Data
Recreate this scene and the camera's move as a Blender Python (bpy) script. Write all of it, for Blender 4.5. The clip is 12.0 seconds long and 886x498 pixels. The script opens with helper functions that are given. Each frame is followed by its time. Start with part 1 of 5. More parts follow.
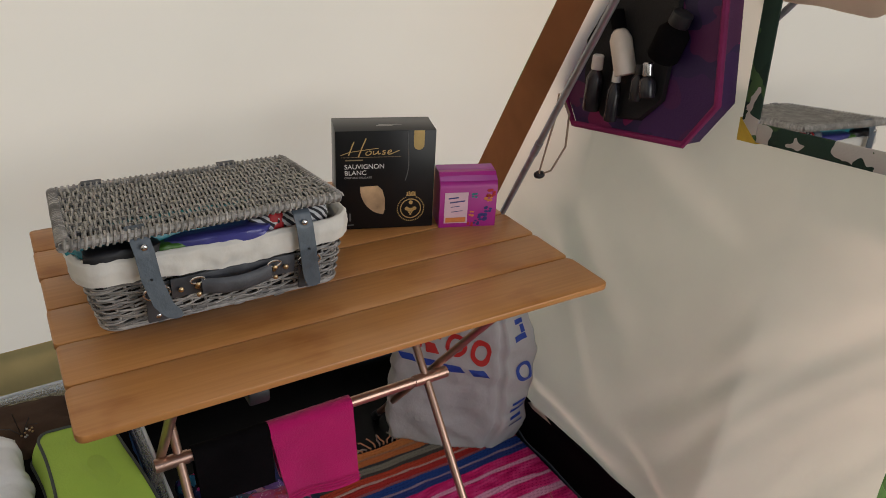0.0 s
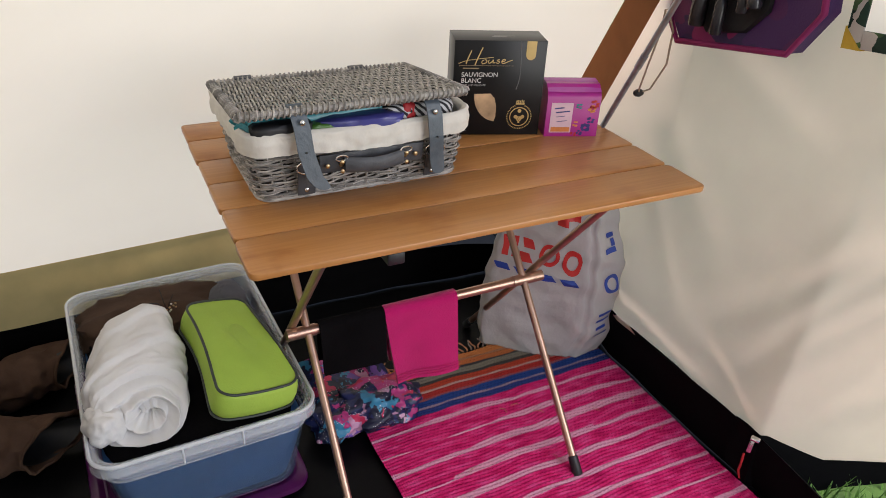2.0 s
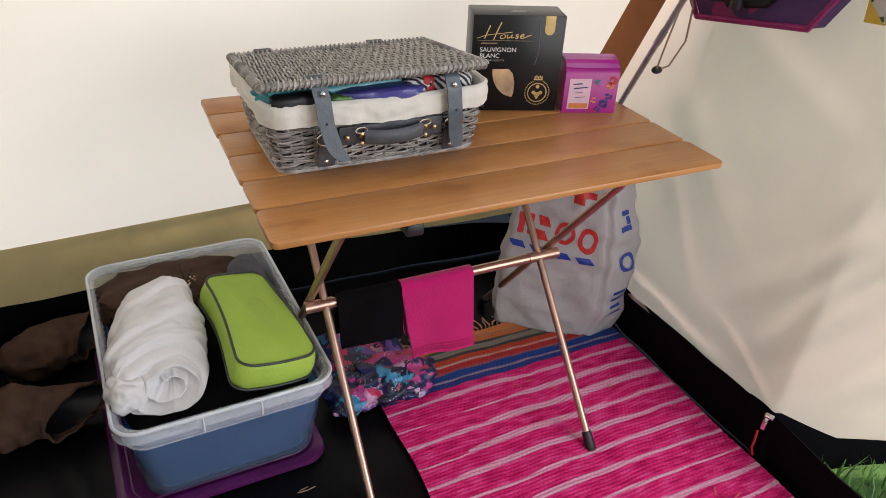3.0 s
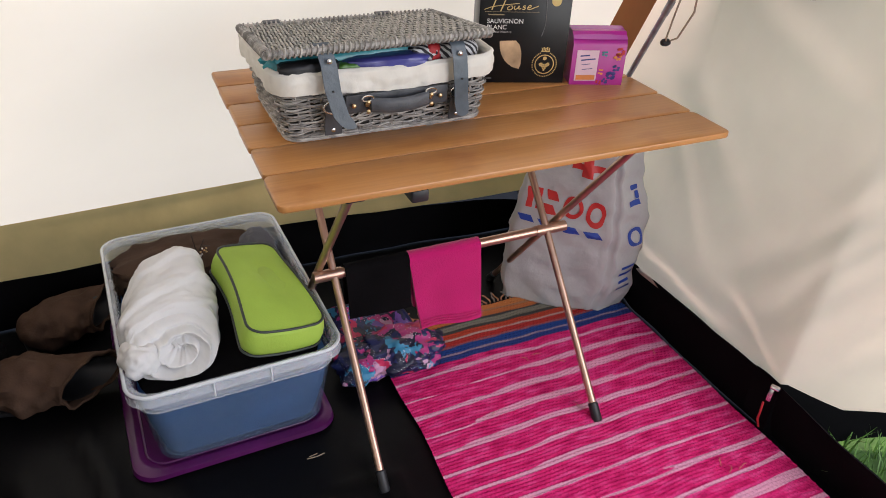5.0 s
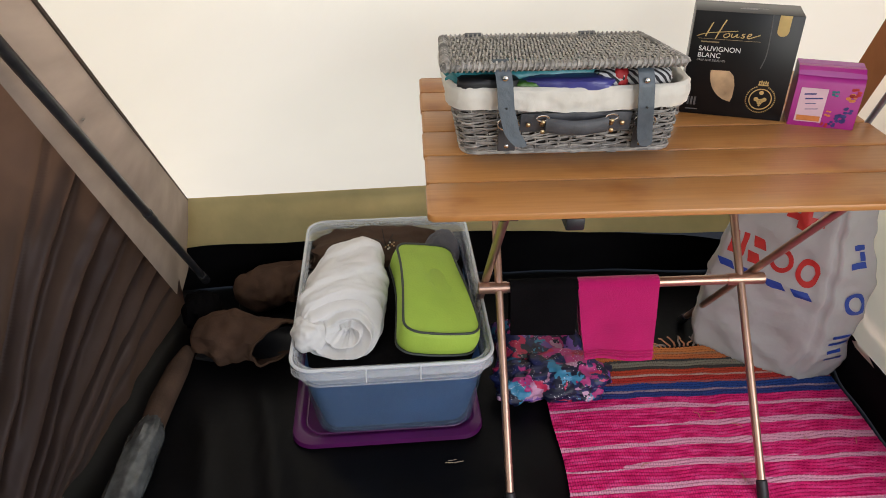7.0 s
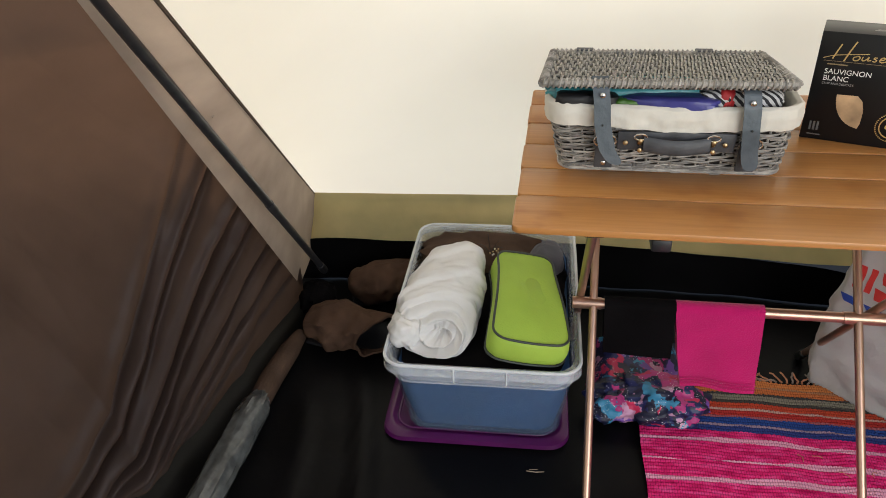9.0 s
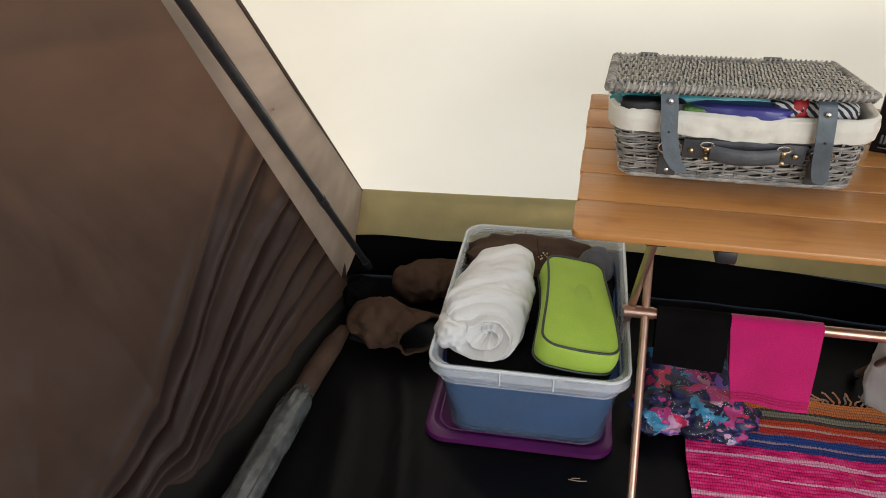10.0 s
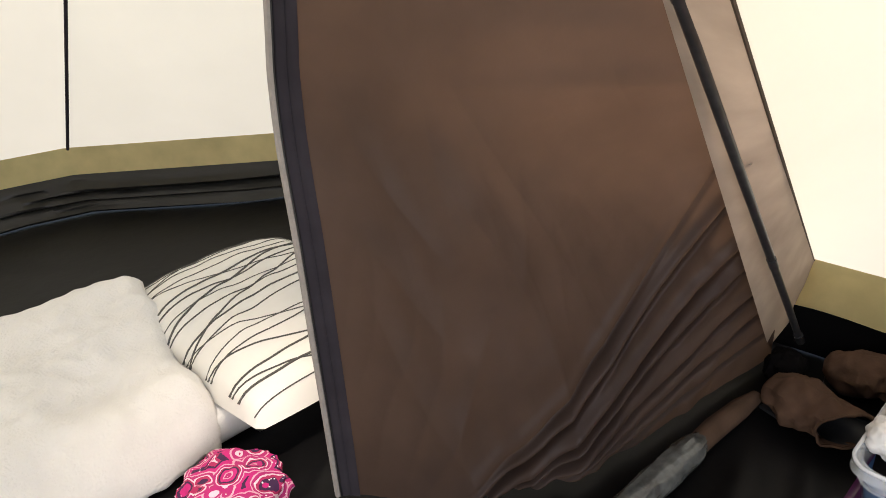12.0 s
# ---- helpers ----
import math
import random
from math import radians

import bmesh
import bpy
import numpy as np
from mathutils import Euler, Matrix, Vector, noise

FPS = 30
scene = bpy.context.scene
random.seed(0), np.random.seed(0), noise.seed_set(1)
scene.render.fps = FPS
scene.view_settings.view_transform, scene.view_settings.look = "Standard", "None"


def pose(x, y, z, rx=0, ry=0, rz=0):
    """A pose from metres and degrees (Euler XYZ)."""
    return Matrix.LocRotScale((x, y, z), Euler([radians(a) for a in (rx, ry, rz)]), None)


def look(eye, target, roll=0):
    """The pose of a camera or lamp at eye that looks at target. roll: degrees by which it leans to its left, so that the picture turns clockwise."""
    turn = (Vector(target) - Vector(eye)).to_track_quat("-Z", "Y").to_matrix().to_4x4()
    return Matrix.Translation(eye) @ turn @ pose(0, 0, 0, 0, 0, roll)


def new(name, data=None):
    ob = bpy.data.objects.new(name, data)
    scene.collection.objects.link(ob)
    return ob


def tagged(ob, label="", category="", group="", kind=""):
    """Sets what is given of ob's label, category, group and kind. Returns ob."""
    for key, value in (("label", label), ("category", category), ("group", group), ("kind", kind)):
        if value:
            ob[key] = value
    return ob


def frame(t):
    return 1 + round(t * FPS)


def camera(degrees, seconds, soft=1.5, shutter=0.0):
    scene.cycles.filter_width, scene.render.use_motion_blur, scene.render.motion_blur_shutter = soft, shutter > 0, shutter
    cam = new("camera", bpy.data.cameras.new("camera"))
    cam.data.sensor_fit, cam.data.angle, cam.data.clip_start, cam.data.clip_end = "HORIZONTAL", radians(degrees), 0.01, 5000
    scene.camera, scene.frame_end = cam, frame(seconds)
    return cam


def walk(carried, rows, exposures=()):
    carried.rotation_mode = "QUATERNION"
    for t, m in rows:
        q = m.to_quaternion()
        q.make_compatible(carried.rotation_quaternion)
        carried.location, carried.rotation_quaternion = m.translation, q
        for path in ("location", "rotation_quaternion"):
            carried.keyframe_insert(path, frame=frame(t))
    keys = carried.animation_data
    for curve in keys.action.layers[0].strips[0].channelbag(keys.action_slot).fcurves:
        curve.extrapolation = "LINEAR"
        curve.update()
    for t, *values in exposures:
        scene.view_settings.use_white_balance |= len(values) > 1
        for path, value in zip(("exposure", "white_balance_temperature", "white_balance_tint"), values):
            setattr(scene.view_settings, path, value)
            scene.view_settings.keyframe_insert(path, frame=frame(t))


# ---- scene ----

Goal
Write out again every line above exactly as given; the pictures do not belong in the copy.

Reply to the task
Recreate this scene and the camera's move as a Blender Python (bpy) script. Write all of it, for Blender 4.5. The clip is 12.0 seconds long and 886x498 pixels. The script opens with helper functions that are given. Each frame is followed by its time. Start with part 1 of 5. More parts follow.
0.0 s
2.0 s
3.0 s
5.0 s
7.0 s
9.0 s
10.0 s
12.0 s
# ---- helpers ----
import math
import random
from math import radians

import bmesh
import bpy
import numpy as np
from mathutils import Euler, Matrix, Vector, noise

FPS = 30
scene = bpy.context.scene
random.seed(0), np.random.seed(0), noise.seed_set(1)
scene.render.fps = FPS
scene.view_settings.view_transform, scene.view_settings.look = "Standard", "None"


def pose(x, y, z, rx=0, ry=0, rz=0):
    """A pose from metres and degrees (Euler XYZ)."""
    return Matrix.LocRotScale((x, y, z), Euler([radians(a) for a in (rx, ry, rz)]), None)


def look(eye, target, roll=0):
    """The pose of a camera or lamp at eye that looks at target. roll: degrees by which it leans to its left, so that the picture turns clockwise."""
    turn = (Vector(target) - Vector(eye)).to_track_quat("-Z", "Y").to_matrix().to_4x4()
    return Matrix.Translation(eye) @ turn @ pose(0, 0, 0, 0, 0, roll)


def new(name, data=None):
    ob = bpy.data.objects.new(name, data)
    scene.collection.objects.link(ob)
    return ob


def tagged(ob, label="", category="", group="", kind=""):
    """Sets what is given of ob's label, category, group and kind. Returns ob."""
    for key, value in (("label", label), ("category", category), ("group", group), ("kind", kind)):
        if value:
            ob[key] = value
    return ob


def frame(t):
    return 1 + round(t * FPS)


def camera(degrees, seconds, soft=1.5, shutter=0.0):
    scene.cycles.filter_width, scene.render.use_motion_blur, scene.render.motion_blur_shutter = soft, shutter > 0, shutter
    cam = new("camera", bpy.data.cameras.new("camera"))
    cam.data.sensor_fit, cam.data.angle, cam.data.clip_start, cam.data.clip_end = "HORIZONTAL", radians(degrees), 0.01, 5000
    scene.camera, scene.frame_end = cam, frame(seconds)
    return cam


def walk(carried, rows, exposures=()):
    carried.rotation_mode = "QUATERNION"
    for t, m in rows:
        q = m.to_quaternion()
        q.make_compatible(carried.rotation_quaternion)
        carried.location, carried.rotation_quaternion = m.translation, q
        for path in ("location", "rotation_quaternion"):
            carried.keyframe_insert(path, frame=frame(t))
    keys = carried.animation_data
    for curve in keys.action.layers[0].strips[0].channelbag(keys.action_slot).fcurves:
        curve.extrapolation = "LINEAR"
        curve.update()
    for t, *values in exposures:
        scene.view_settings.use_white_balance |= len(values) > 1
        for path, value in zip(("exposure", "white_balance_temperature", "white_balance_tint"), values):
            setattr(scene.view_settings, path, value)
            scene.view_settings.keyframe_insert(path, frame=frame(t))


# ---- scene ----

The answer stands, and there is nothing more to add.